Design and Implementation of the 58 Deep Learning Online Prediction Service

Deep learning is a core AI technology widely used in image, speech, NLP, search, and recommendation applications. Deploying models for online inference is critical, and the 58 AI Platform (WPAI) provides a unified online prediction service to streamline model rollout.

The overall architecture consists of six layers: SCF entry layer, model instance layer (TensorFlow‑Serving and custom model serving), Kubernetes management layer, resource layer (GPU/CPU/Memory/Network), storage layer (HDFS, MySQL, InfluxDB), and a web management system. Hardware resources are managed by Kubernetes, while the algorithm layer packages models using frameworks such as TensorFlow and Caffe.

TensorFlow Online Prediction Service is built on TensorFlow‑Serving, offering gRPC APIs, GPU‑accelerated inference, batching, version management, and distributed model support.

The SCF layer acts as the entry point, converting incoming requests into PredictRequest objects and translating PredictResponse objects back to client responses. Users provide custom JARs to implement request/response parsing for different model types.

Custom Model Prediction supports models not based on TensorFlow. It uses Docker containers and gRPC, allowing C++, Java, Python, and Go implementations. The workflow includes defining a gRPC interface, implementing the server logic, packaging it as a container image, and providing a JAR for SCF to translate the generic protocol.

Traffic Forwarding Design originally used Kubernetes Service for load balancing, incurring two hops. To reduce latency, SCF now forwards traffic directly to backend Pods using a weighted round‑robin algorithm, which dynamically adjusts node weights based on health checks.

The weighted round‑robin algorithm updates effectiveWeight using:

effectiveWeight += (weight - effectiveWeight + 1) >> 1

and halves the weight on failures:

effectiveWeight /= 2

Node changes are watched via the Kubernetes API to keep the candidate pool up‑to‑date.

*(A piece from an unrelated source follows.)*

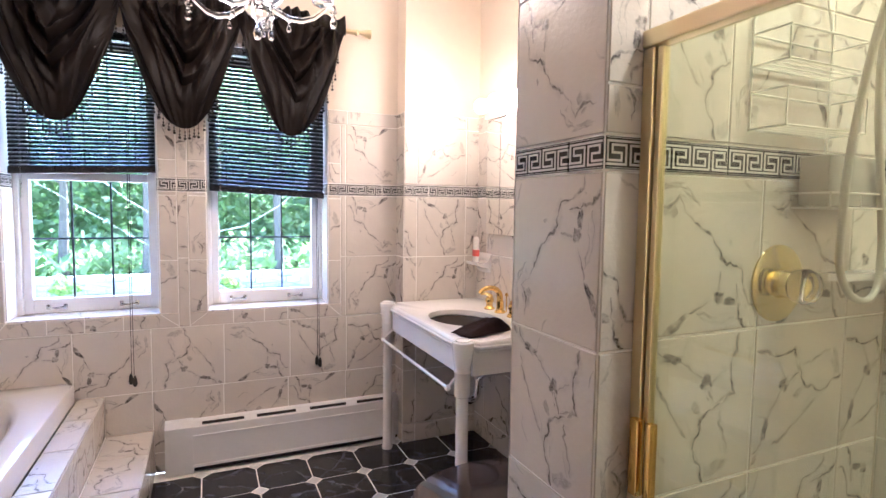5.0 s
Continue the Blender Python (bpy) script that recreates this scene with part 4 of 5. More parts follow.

Service Deployment leverages Kubernetes Deployment objects for rolling updates, version rollbacks, and resource limits. The web UI triggers deployment actions, which the backend executes through the Kubernetes Java client.

GPU Deployment Configuration requires mounting NVIDIA driver files inside the container (using nvidia-docker-plugin ) and setting alpha.kubernetes.io/nvidia-gpu limits. Example commands:

docker pull nvidia/cuda:9.0-cudnn7-devel-ubuntu16.04 && nvidia-docker run nvidia/cuda:9.0-cudnn7-devel-ubuntu16.04 nvidia-smi

The driver files appear under /var/lib/nvidia-docker/volumes/nvidia_driver/ and are mounted to /usr/local/nvidia inside the container.

Service Resource Monitoring uses Heapster (with cAdvisor) to collect CPU, memory, network, and filesystem metrics, storing them in InfluxDB for visualization. GPU metrics are collected by a custom module inside each container and persisted to MySQL.

Web Management Platform provides task management, one‑click model deployment, and resource dashboards. Users can configure task details, resource limits, and enable GPU usage. The platform displays real‑time and historical resource usage charts for CPU, memory, network, and GPU.

In summary, the 58 deep learning online prediction service integrates TensorFlow and custom model serving, efficient traffic forwarding, robust deployment pipelines, comprehensive GPU‑aware monitoring, and a user‑friendly web UI, supporting billions of daily inference requests across recommendation, search, advertising, and other AI‑driven applications.